Dr. Chao Ma, assistant professor in the Department of Engineering Technology and Industrial Distribution at Texas A&M University, is thinking small to make a big impact in the field of laser manufacturing.
How big?
Big enough to be used in a wide array of manufacturing disciplines, pharmaceutical processing, energy storage, biomedical implants and even outer space.
In a paper published in Nature Communications, Ma and a team of researchers from the University of California at Los Angeles and Missouri University of Science and Technology shared their success of using nanoparticles to create effective control of melting and solidification behaviors of materials.
The dilemma facing laser manufacturing today is increasing the melted zone depth while simultaneously minimizing the heat-affected zone size during melting and solidification.
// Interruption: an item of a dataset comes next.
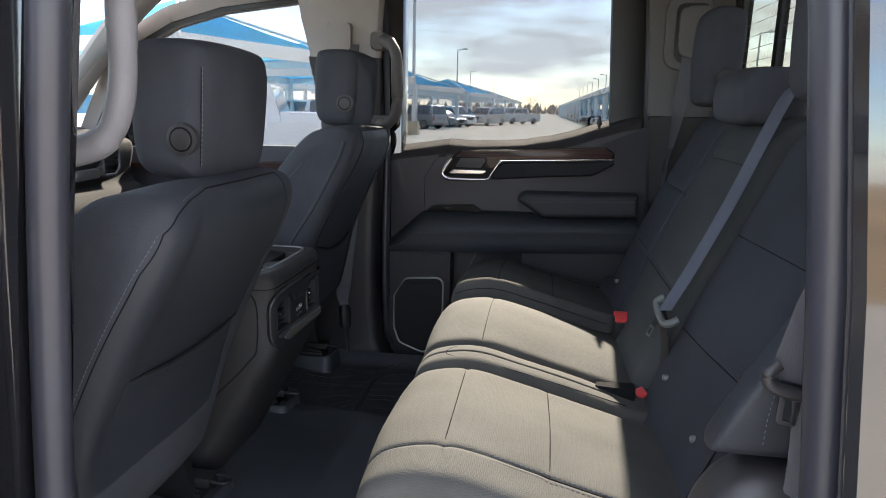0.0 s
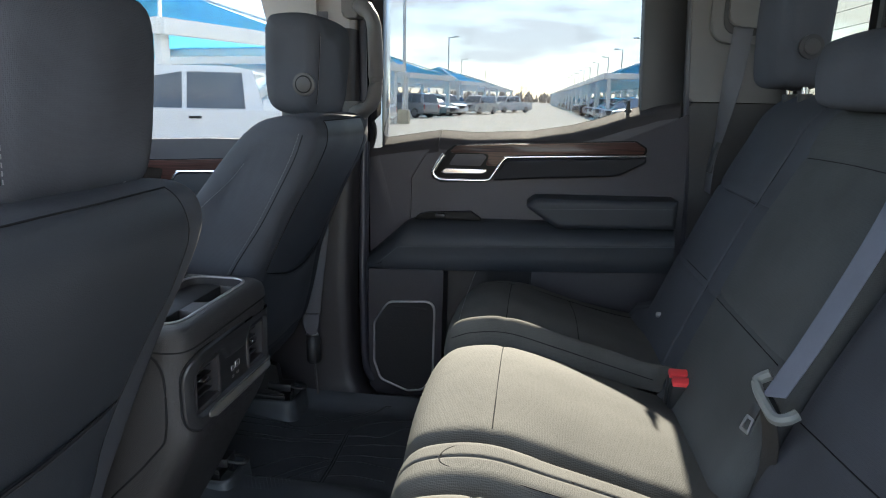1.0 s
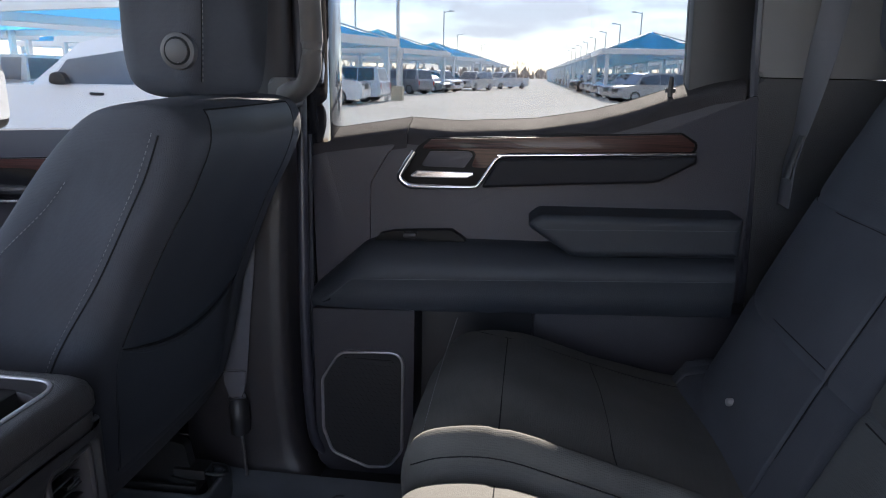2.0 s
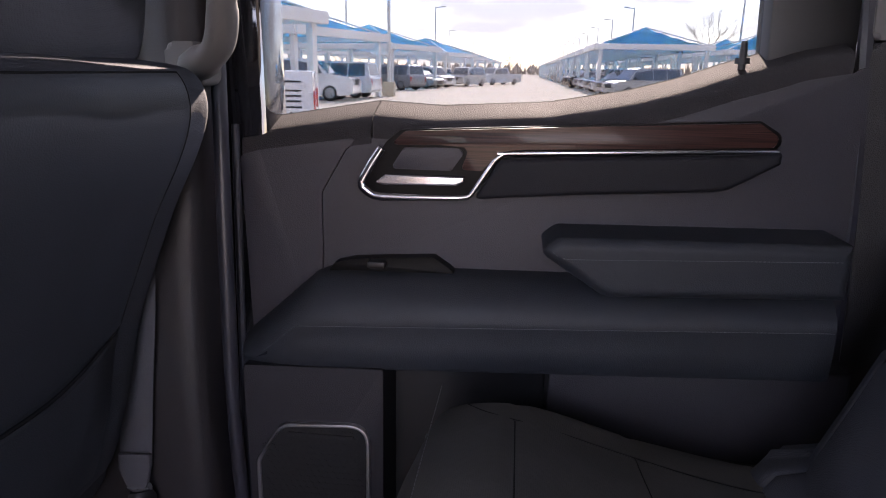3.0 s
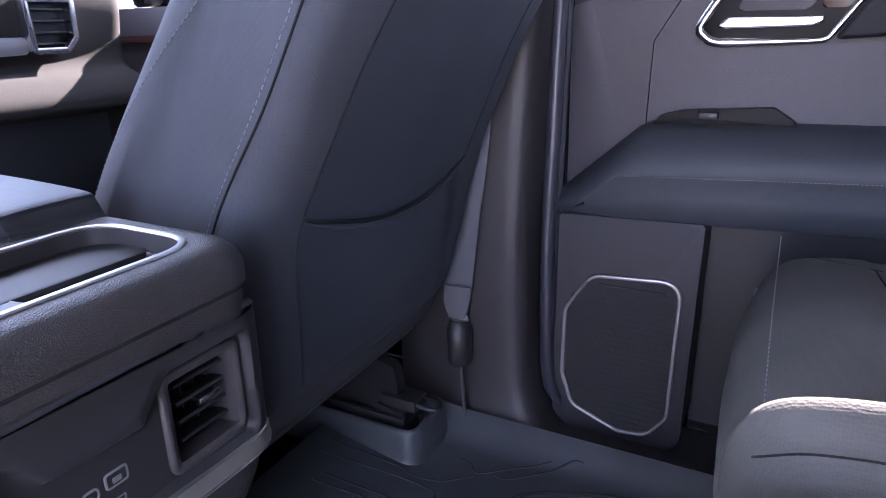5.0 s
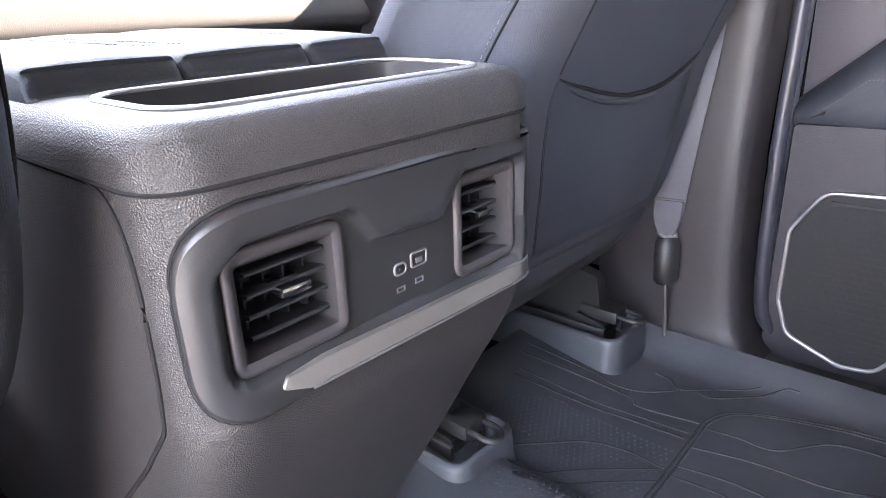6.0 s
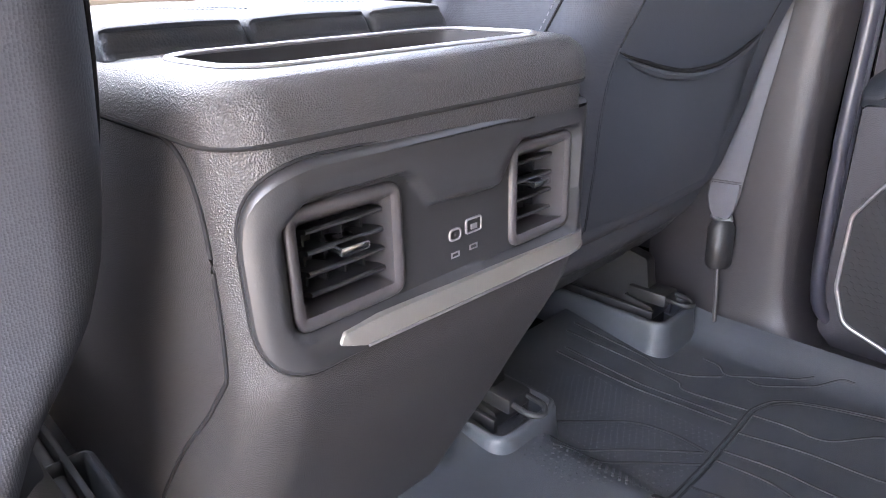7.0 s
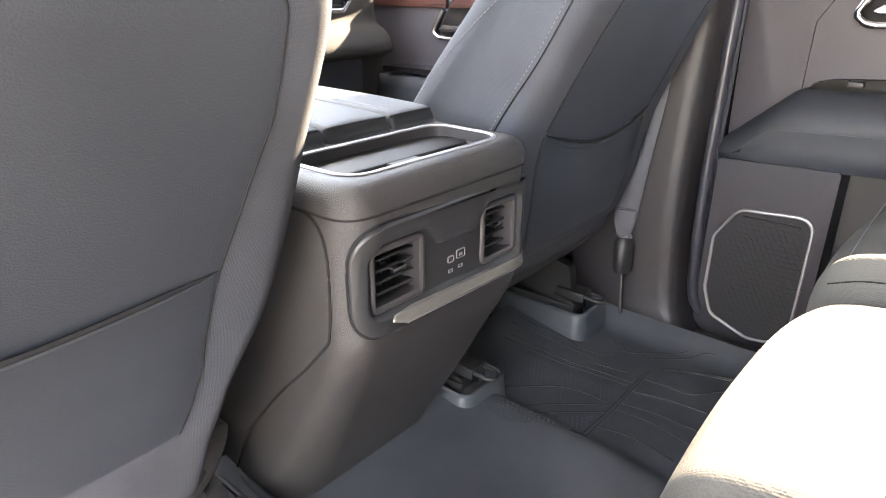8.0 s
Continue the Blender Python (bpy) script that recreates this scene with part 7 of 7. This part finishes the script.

Typically, a larger melted zone leads to a larger heat-affected zone, weakening the overall material in the melting and solidification process. The material is fused, but the strength of the heat-affected structure decreases.
“We used nanoparticles to fine-tune thermophysical properties as well as melting and solidification behaviors,” said Ma. “The resulting material could be stronger and have a better surface finish.”
Specifically, Ma and his team added aluminum oxide nanoparticles to pure nickel, changing the way the nickel reacted to laser heat. The melted zone depth of the metal was increased by 68 percent while the corresponding heat-affected zone decreased by 67 percent.
These results provide a basic launching point of sorts for other researchers to use.
“We published this fundamental knowledge so a lot of people in the manufacturing field can use it in their own processes – we want to create an impact,” says Ma.
As a researcher into the transformative field of additive manufacturing, Ma is excited to utilize the department resources found at Texas A&M, specifically in the Manufacturing and Mechanical Engineering Technology (MMET) program in engineering technology and industrial distribution.
MMET’s new state-of-the-art Renishaw AM 400 is a powerful and flexible additive manufacturing machine that is the best of its kind in the world.
With Ma’s research and the Renishaw machine, Texas A&M can be a source for customized, nanoparticle-reinforced metal parts that could be used in outer space or even biomedical implants. Not only are the parts custom, so are their tailored microstructure.
The impact of this research goes far beyond Ma’s field of laser manufacturing, including laser welding, laser cutting and laser additive manufacturing,.
“[Our research] can be utilized in arc welding and electron beam manufacturing,” said Ma.
Ma stated that the microstructure phenomena his team is researching could be utilized outside of the manufacturing field, including pharmaceutical processing and energy storage.
With more research to come, Ma and his team are excited to say this is just the beginning of their exploration into advanced manufacturing’s newest discovery.